The main premise of the film, there's a mole in the intelligence service and it needs rooting out, is pretty rote. If it put its main focus on plot, it could easily become an uninspired mess of intrigue. While things remain a bit unclear, as one would expect, for the majority of the film, this isn't really a twisty thriller. The time is instead spent on building up all the characters involved. It is a film that is more about the relationships between men than about spying.
On one side of the ledger you've got Control (John Hurt) who has received information of a mole. He sends Jim (Mark Strong) to Hungary in an effort to sort this out, but things go very wrong, leading to the ouster of Control and George (Gary Oldman). George is pulled out of retirement to pursue the mole when additional information is revealed. He brings Peter (Benedict Cumberbatch, sadly without his Cumberstache) along with him for the task. On the other hand, you have the four men who now run the shop and are the four suspects, Percy (Toby Jones), Toby (David Dencik), Roy (Ciaran Hinds) and Bill (Colin Firth).

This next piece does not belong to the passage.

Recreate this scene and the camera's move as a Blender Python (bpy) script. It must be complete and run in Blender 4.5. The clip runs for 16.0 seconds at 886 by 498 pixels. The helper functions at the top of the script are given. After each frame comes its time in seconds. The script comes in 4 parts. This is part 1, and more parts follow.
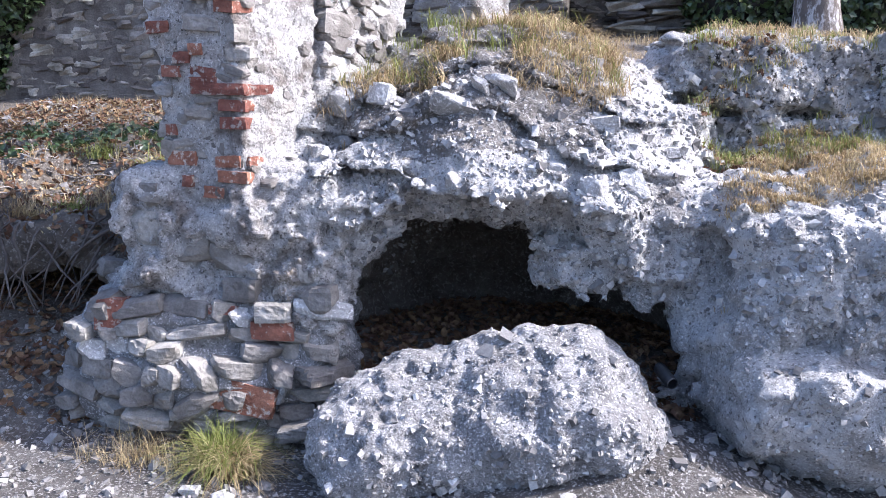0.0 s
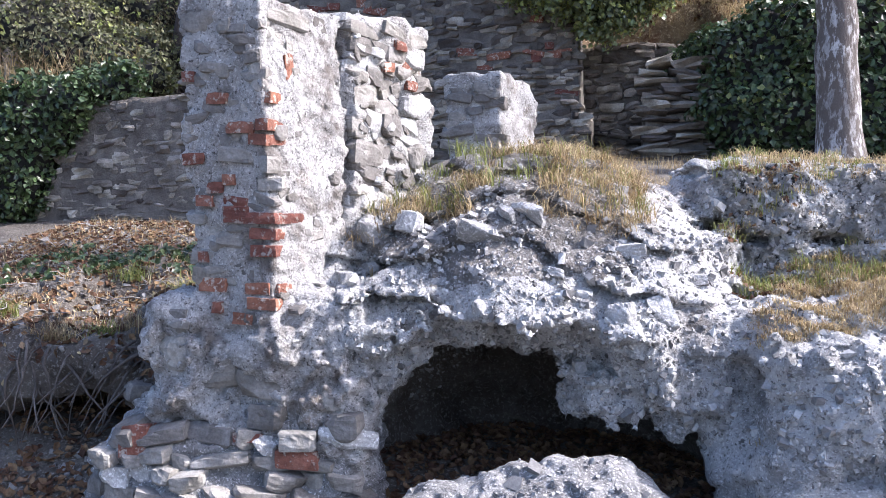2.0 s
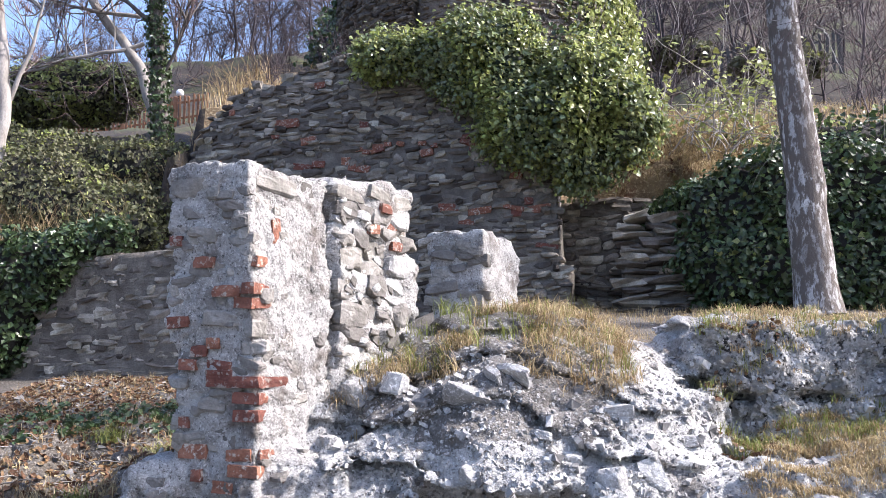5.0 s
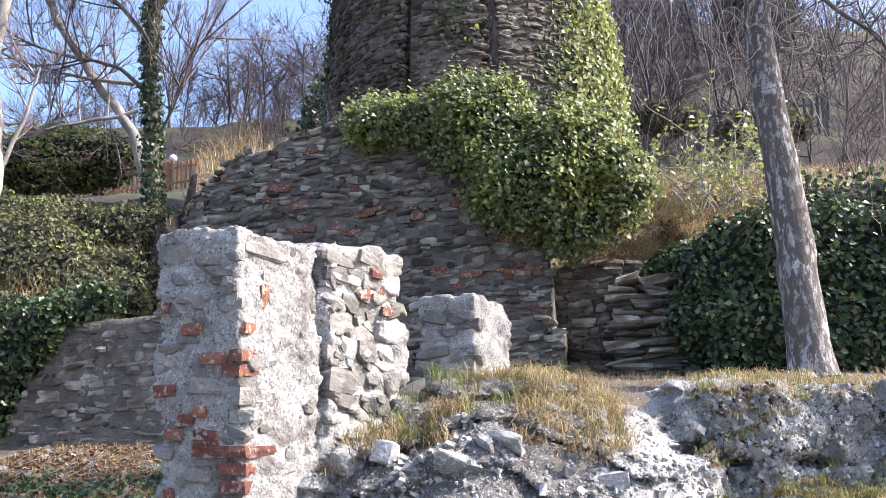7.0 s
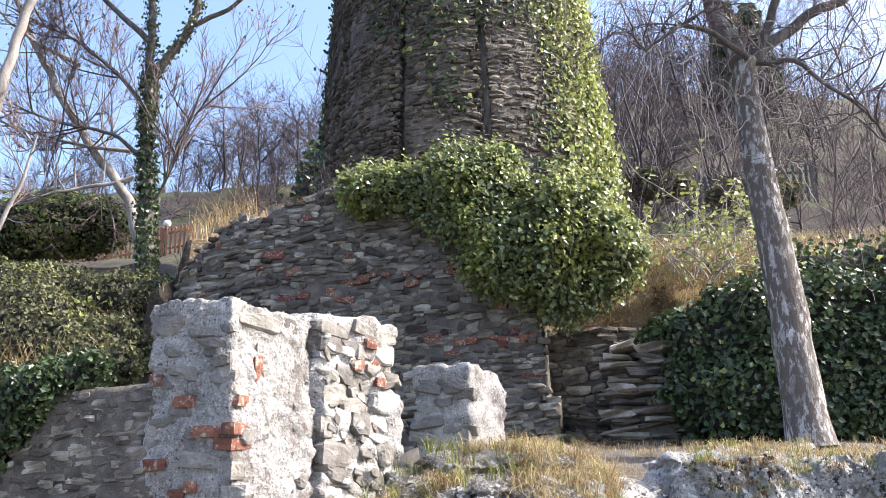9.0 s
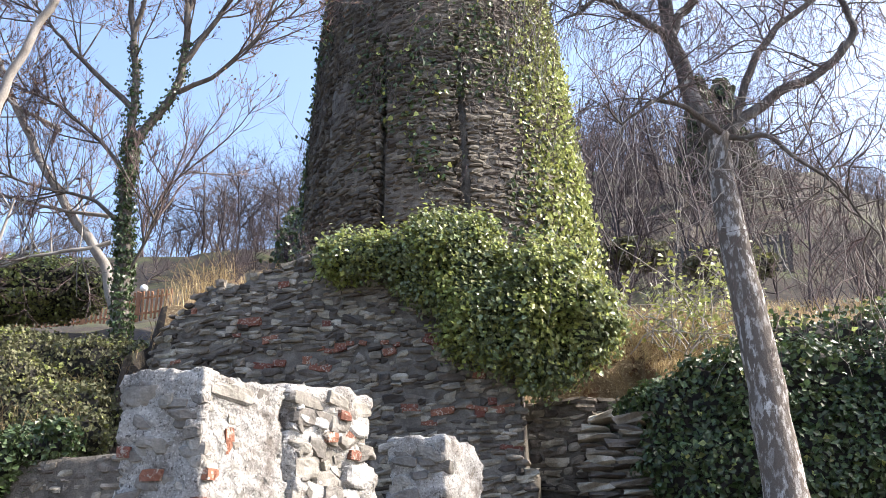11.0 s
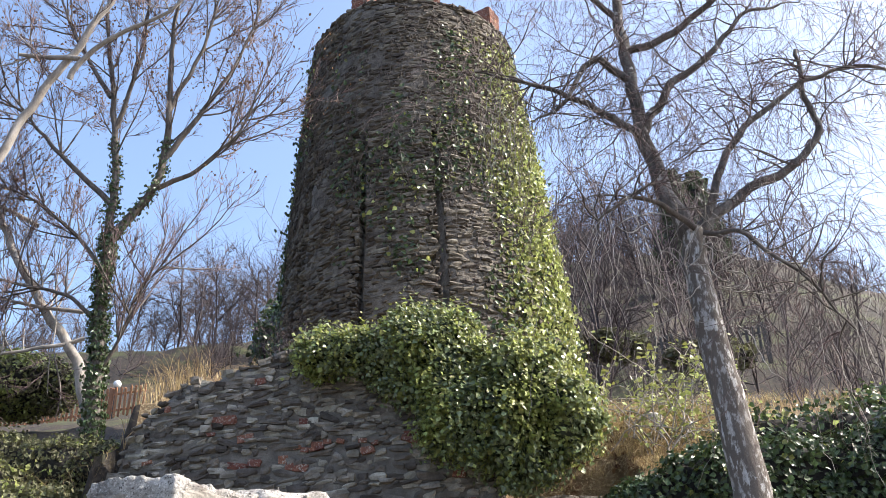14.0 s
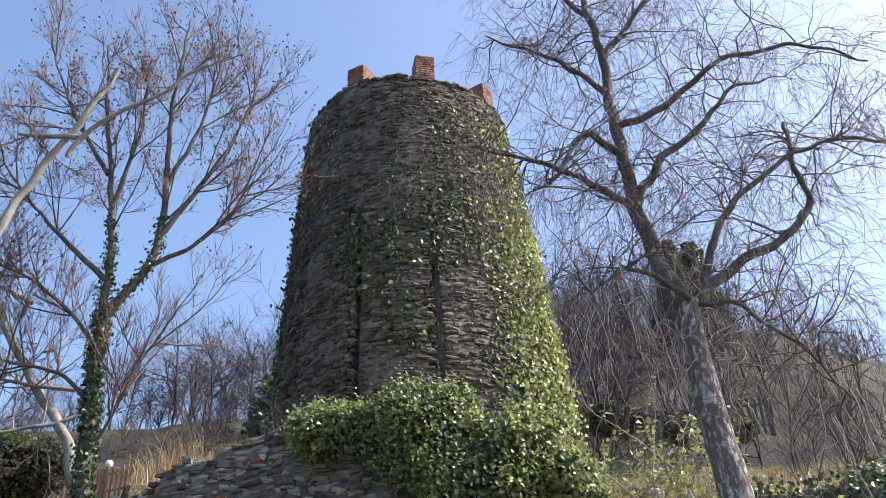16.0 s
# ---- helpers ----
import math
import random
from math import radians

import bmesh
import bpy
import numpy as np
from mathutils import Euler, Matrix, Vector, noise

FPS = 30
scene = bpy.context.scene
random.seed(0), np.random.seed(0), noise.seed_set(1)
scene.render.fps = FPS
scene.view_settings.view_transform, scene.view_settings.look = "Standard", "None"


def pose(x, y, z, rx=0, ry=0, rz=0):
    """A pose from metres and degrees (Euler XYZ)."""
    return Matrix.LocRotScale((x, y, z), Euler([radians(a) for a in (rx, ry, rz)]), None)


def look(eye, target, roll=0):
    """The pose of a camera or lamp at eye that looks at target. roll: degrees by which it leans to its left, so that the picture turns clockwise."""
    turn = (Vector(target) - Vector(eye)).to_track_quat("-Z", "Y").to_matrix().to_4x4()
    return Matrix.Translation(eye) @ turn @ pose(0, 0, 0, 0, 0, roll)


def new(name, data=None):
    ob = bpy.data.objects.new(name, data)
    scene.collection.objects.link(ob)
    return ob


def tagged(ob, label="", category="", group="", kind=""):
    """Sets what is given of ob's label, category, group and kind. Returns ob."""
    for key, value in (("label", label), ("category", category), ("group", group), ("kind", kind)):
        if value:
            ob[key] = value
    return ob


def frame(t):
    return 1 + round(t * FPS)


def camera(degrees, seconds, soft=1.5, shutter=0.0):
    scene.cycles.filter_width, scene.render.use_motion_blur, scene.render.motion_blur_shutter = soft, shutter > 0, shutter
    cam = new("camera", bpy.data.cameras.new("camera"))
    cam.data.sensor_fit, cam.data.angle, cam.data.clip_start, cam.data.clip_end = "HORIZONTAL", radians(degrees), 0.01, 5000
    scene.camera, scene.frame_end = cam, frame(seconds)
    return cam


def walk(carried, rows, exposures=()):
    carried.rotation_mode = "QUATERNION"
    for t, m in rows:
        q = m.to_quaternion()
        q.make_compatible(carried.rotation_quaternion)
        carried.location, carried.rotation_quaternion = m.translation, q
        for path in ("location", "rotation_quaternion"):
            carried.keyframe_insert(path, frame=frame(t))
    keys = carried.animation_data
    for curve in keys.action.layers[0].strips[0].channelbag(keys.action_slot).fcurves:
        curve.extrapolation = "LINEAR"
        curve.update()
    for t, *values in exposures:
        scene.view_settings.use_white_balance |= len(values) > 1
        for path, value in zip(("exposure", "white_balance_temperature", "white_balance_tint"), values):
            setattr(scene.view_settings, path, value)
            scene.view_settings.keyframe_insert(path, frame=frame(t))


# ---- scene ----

There are a few different interesting dynamics between characters, told through a set of flashbacks, craftily tied into the present either through interview or reminiscence. By keeping the story in the present at all times in this manner, it avoids becoming a mess of timelines to keep straight. The way these developments come together in the end is a real great bit of emotion in an otherwise fairly icy tale. If I have one complaint, it is that one of the four suspects seems notably overlooked compared to the others.
As much as I do like the character-based drama, the film could use a few more moments of higher tension. There is one primary spying set-piece where Peter has to go into the office to recover a crucial document that could help determine who to believe, it is one of the highlights of the film. The film does overdo it with its focus on mood; how many times do I really need to see George swim. That makes the pacing a bit slack at times and had one person in my theatre snoring loudly for at least half the film, annoying the rest of us. So while this lacks just a little to make it a truly great bit of entertainment, it is a supremely crafted film.